Given exercise:
Can you write out all the lines word for word, with no pictures?

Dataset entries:
▼
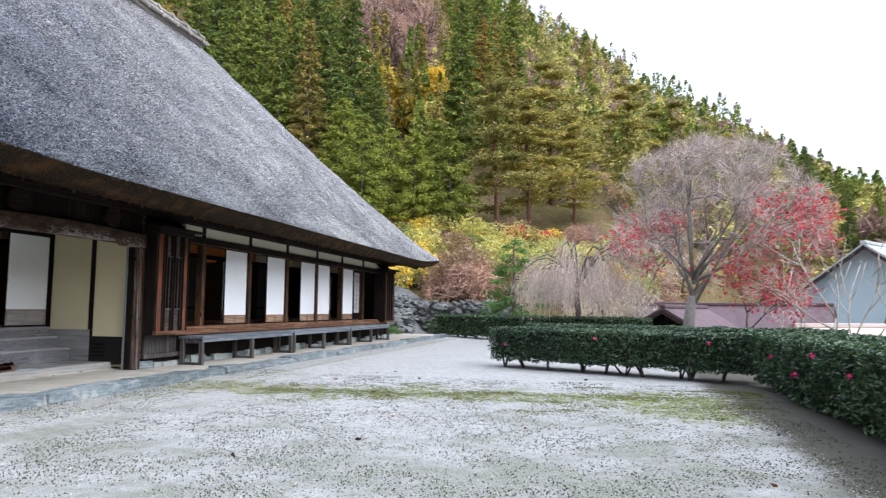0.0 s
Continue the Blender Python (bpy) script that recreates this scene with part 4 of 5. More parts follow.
part("clip", box(-9.74, 7.244, 2.40, -9.70, 7.25, 2.44, 0.002), METAL_GREY, notice)
part("wall_rail", box(-10.10, 7.222, 2.38 + 0.12, -9.28, 7.236, 2.56, 0.003), W_DARK_X, farmhouse)
part("wall_rail", box(-10.10, 7.222, 1.95, -9.28, 7.23, 2.0, 0.003), W_DARK_X, farmhouse)

# ---- sign post standing in a log ----
sign = thing("sign_post", (-7.90, 7.0, TERRACE), "wooden name post with a paper strip, standing in a sawn log", "sign post")
bm = cylinder(-7.90, 7.02, TERRACE + 0.002, 0.648, 0.252, 0.225, 28, 0.014)
for v in bm.verts:
    v.co += 0.012 * noise.noise_vector(v.co * 5)
W_LOG = wood("log_wood", (0.035, 0.026, 0.023), (0.075, 0.058, 0.053), (0.15, 0.128, 0.122), "z", 0.85, 0.8, grain=0.36)
part("log", bm, W_LOG, sign, "sawn grey-brown log")
pole = cylinder(0, 0, 0, 0.97, 0.072, 0.066, 18, 0.01)
bmesh.ops.transform(pole, matrix=pose(-7.88, 7.03, 0.645, -3.5, 1, 0), verts=pole.verts)
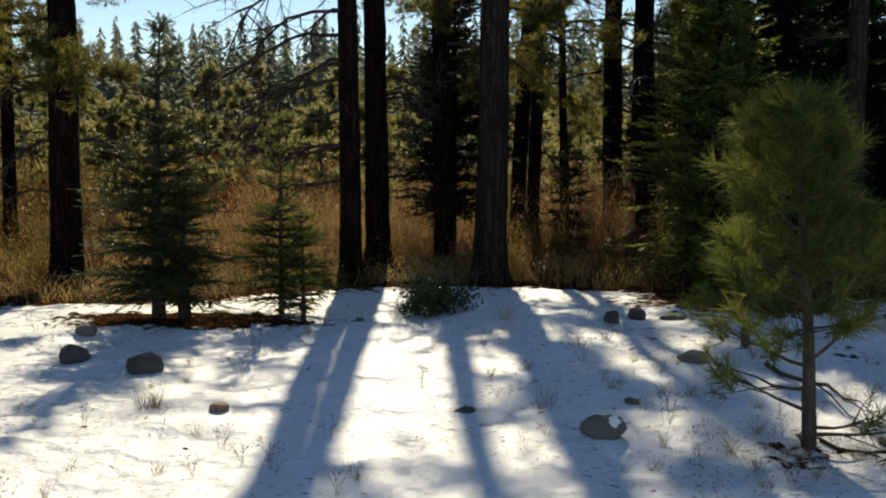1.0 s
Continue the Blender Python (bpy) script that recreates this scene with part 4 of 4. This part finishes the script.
▲
The response:
0.0 s
Continue the Blender Python (bpy) script that recreates this scene with part 4 of 5. More parts follow.
part("clip", box(-9.74, 7.244, 2.40, -9.70, 7.25, 2.44, 0.002), METAL_GREY, notice)
part("wall_rail", box(-10.10, 7.222, 2.38 + 0.12, -9.28, 7.236, 2.56, 0.003), W_DARK_X, farmhouse)
part("wall_rail", box(-10.10, 7.222, 1.95, -9.28, 7.23, 2.0, 0.003), W_DARK_X, farmhouse)

# ---- sign post standing in a log ----
sign = thing("sign_post", (-7.90, 7.0, TERRACE), "wooden name post with a paper strip, standing in a sawn log", "sign post")
bm = cylinder(-7.90, 7.02, TERRACE + 0.002, 0.648, 0.252, 0.225, 28, 0.014)
for v in bm.verts:
    v.co += 0.012 * noise.noise_vector(v.co * 5)
W_LOG = wood("log_wood", (0.035, 0.026, 0.023), (0.075, 0.058, 0.053), (0.15, 0.128, 0.122), "z", 0.85, 0.8, grain=0.36)
part("log", bm, W_LOG, sign, "sawn grey-brown log")
pole = cylinder(0, 0, 0, 0.97, 0.072, 0.066, 18, 0.01)
bmesh.ops.transform(pole, matrix=pose(-7.88, 7.03, 0.645, -3.5, 1, 0), verts=pole.verts)
1.0 s
Continue the Blender Python (bpy) script that recreates this scene with part 4 of 4. This part finishes the script.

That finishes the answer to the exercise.